Smith has been performing one-man shows for more than two decades. starting with “A Huey P. Newton Story,” about the co-founder of the Black Panther Party. He also created “Juan and John,” about baseball players Juan Marichal and John Roseboro; “Frederick Douglass Now,” inspired by the 19th-century abolitionist; and “Who Killed Bob Marley?”
Smith credits Hal Holbrook’s “Mark Twain Tonight” for serving as an inspiration: “It’s incredible how he’s been doing that for more than 60 years and it’s fresh every time.”
Smith has appeared in half a dozen of Lee’s films, including “Do the Right Thing,” “Malcolm X,” “School Daze,” “He Got Game,” “Get on the Bus” and “Chiraq.” His extensive screen credits also include “Eve’s Bayou,” “Poetic Justice,” “All About the Benjamins,” and HBO’s “K Street” and “Oz.”
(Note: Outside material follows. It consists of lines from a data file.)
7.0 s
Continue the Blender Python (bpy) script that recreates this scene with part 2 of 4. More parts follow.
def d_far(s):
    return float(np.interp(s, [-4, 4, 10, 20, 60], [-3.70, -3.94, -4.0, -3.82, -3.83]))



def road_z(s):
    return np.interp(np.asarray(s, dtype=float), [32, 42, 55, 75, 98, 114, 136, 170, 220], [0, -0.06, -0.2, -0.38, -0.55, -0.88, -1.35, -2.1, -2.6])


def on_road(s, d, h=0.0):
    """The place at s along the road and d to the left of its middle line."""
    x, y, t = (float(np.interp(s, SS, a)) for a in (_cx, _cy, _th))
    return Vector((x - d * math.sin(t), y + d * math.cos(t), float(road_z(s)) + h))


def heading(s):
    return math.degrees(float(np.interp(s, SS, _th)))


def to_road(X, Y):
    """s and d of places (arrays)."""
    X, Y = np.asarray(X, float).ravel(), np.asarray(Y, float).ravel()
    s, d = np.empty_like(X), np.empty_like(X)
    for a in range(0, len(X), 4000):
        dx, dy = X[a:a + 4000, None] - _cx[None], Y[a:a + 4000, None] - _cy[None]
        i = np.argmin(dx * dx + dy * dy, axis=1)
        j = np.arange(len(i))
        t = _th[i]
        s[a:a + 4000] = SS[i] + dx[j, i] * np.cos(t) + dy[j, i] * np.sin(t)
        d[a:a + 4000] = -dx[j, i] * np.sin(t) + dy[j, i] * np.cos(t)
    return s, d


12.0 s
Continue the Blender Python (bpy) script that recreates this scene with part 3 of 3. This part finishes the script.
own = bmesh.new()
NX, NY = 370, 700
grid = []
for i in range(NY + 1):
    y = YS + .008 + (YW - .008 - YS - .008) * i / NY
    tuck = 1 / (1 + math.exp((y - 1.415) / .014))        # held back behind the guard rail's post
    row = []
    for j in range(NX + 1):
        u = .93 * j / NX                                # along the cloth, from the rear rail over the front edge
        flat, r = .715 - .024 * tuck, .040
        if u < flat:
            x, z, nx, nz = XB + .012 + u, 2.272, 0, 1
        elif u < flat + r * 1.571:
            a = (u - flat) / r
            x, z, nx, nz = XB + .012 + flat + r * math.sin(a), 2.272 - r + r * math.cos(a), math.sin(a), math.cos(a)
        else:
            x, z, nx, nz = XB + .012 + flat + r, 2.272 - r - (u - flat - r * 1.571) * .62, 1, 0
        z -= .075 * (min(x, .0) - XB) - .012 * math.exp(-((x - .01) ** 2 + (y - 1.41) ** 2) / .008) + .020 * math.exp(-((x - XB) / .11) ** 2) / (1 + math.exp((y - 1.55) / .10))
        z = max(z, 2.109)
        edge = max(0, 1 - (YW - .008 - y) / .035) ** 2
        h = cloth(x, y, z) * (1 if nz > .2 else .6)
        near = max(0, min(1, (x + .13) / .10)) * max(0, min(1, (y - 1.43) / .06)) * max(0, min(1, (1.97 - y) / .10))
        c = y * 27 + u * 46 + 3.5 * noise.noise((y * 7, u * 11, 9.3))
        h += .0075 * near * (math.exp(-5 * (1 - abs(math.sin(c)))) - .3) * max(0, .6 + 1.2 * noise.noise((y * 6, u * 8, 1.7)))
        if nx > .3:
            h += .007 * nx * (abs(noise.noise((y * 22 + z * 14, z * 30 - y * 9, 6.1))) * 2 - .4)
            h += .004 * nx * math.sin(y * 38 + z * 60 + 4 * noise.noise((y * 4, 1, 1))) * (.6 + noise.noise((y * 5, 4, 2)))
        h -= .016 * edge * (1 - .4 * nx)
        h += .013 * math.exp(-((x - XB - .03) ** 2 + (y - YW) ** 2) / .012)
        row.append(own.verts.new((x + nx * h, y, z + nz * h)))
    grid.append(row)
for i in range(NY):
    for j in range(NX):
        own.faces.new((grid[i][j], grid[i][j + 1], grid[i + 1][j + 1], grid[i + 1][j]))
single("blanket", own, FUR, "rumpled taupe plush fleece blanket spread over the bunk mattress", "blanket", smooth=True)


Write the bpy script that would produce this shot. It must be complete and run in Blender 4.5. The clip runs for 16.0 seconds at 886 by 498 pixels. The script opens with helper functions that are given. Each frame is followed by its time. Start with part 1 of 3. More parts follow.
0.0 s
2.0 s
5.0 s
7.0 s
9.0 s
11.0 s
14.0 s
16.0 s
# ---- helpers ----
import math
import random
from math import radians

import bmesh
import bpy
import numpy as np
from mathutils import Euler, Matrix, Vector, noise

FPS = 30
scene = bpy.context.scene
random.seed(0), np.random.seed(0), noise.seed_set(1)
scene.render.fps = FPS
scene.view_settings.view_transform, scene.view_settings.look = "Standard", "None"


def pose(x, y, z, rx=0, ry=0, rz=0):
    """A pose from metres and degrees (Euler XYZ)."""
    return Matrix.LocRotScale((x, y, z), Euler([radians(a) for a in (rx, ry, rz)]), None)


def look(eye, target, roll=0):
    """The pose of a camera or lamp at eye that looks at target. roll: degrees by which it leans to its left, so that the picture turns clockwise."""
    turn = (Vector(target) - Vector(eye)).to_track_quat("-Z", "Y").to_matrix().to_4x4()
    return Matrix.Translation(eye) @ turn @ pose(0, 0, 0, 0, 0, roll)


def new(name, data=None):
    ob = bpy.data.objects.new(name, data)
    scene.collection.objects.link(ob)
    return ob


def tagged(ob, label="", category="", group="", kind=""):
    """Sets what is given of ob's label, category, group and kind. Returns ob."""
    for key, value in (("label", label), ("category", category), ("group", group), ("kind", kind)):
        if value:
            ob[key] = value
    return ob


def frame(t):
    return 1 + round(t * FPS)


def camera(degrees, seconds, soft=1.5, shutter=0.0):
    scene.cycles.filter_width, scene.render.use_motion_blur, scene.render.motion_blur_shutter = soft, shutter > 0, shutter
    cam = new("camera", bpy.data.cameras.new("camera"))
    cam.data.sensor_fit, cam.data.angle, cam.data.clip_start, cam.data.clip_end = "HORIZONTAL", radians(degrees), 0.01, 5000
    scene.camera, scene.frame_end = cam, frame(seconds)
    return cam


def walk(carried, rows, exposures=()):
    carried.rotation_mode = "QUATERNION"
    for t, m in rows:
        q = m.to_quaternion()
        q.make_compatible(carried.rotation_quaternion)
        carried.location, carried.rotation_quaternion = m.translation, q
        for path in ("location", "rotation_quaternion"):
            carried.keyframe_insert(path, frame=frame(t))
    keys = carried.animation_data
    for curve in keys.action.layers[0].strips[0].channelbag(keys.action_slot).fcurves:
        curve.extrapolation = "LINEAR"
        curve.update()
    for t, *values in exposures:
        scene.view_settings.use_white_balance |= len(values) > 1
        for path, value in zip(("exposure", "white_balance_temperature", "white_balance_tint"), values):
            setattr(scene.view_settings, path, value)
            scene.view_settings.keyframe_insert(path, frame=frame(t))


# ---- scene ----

Smith’s Luna Rey Media, which includes manager and producer Steven Adams and entertainment attorney Bob L. Johnson, has a development slate includes film adaptations of previously produced stage productions of Smith’s performance work — “Inside The Creole Mafia”, “Frederick Douglass Now,” “Iceland” and “Who Killed Bob Marley?” executive produced by Steven Soderbergh.